WHAT IS NEEDED
Exactly as written, quote every line that follows, skipping the images.

DATA
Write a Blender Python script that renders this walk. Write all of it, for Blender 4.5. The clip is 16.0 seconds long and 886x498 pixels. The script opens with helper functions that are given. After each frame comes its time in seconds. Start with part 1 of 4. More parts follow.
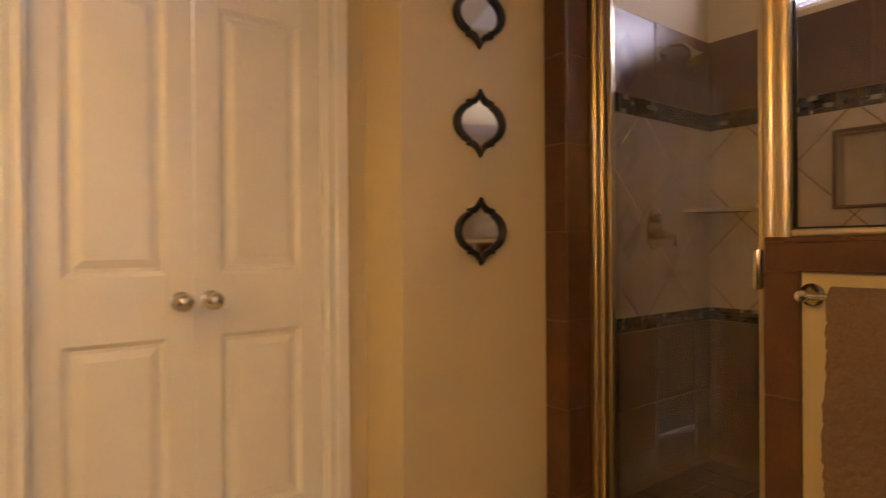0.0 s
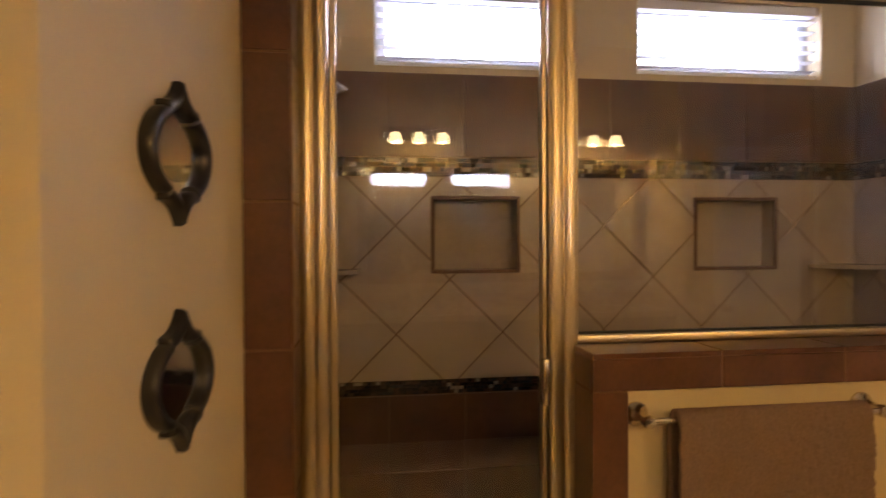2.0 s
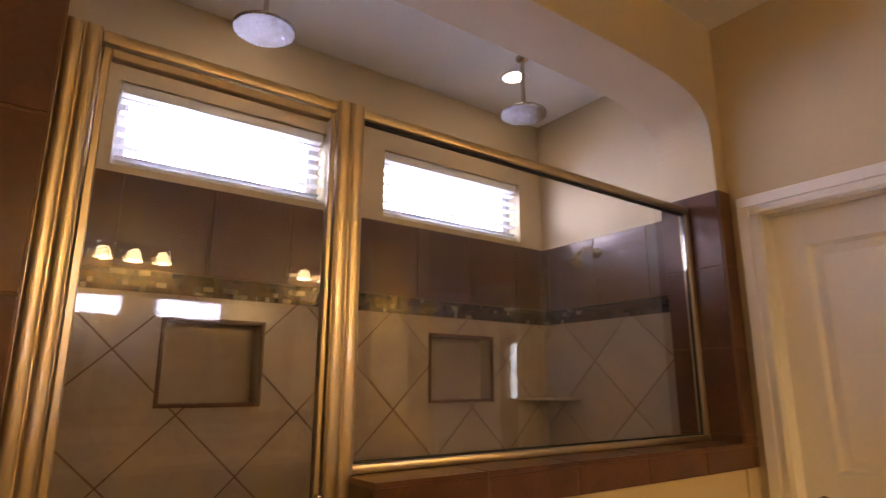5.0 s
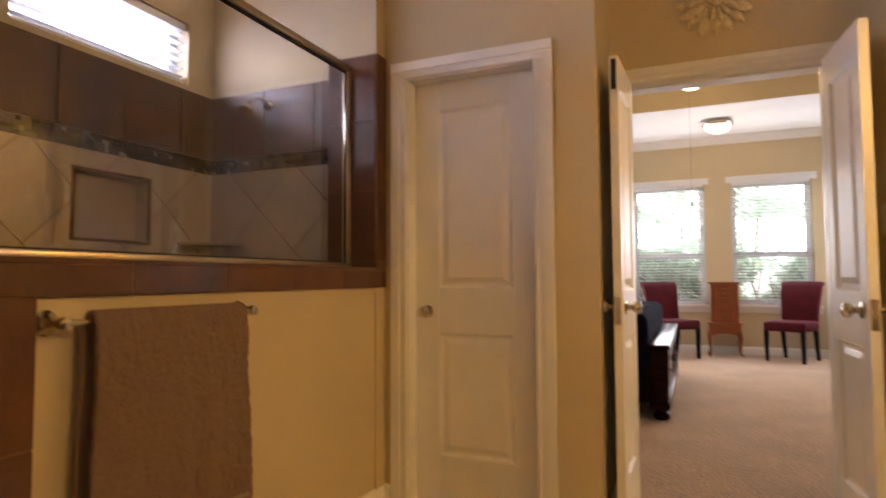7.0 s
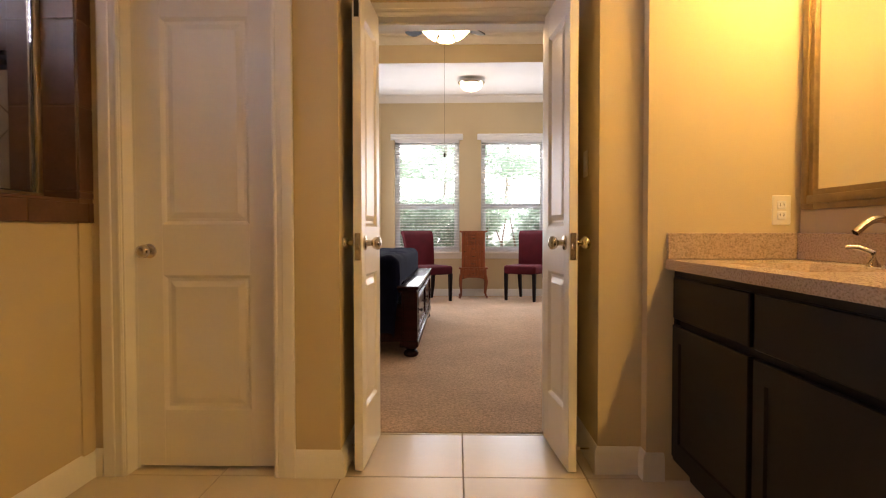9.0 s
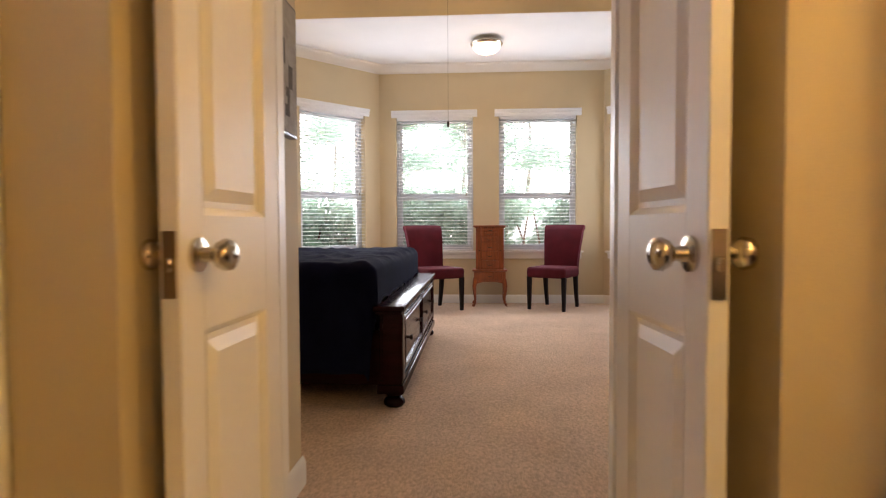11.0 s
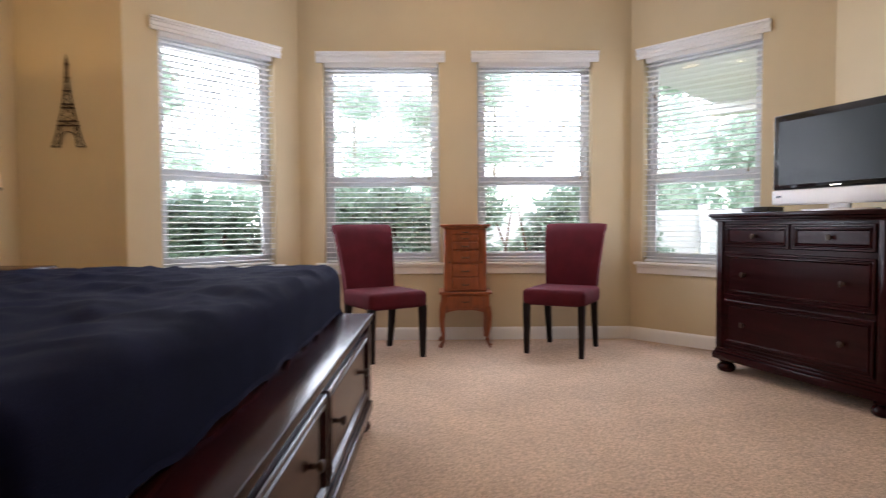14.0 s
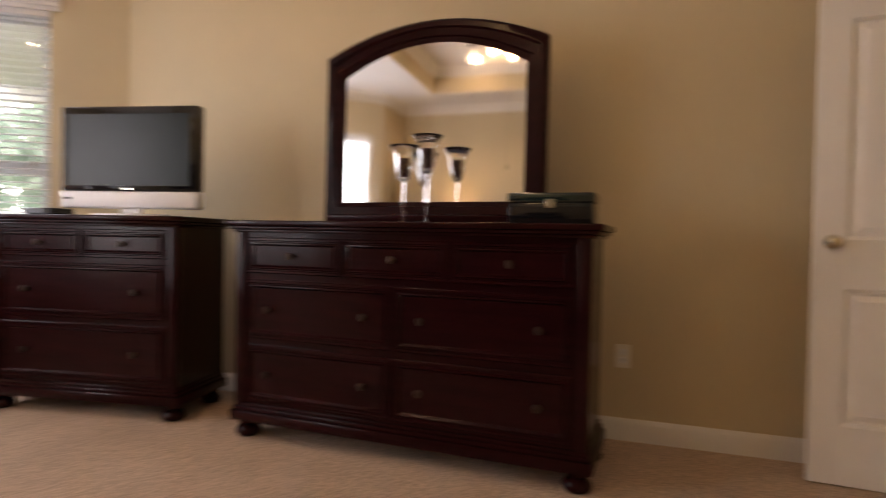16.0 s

WRITTEN REPLY
Write a Blender Python script that renders this walk. Write all of it, for Blender 4.5. The clip is 16.0 seconds long and 886x498 pixels. The script opens with helper functions that are given. After each frame comes its time in seconds. Start with part 1 of 4. More parts follow.
0.0 s
2.0 s
5.0 s
7.0 s
9.0 s
11.0 s
14.0 s
16.0 s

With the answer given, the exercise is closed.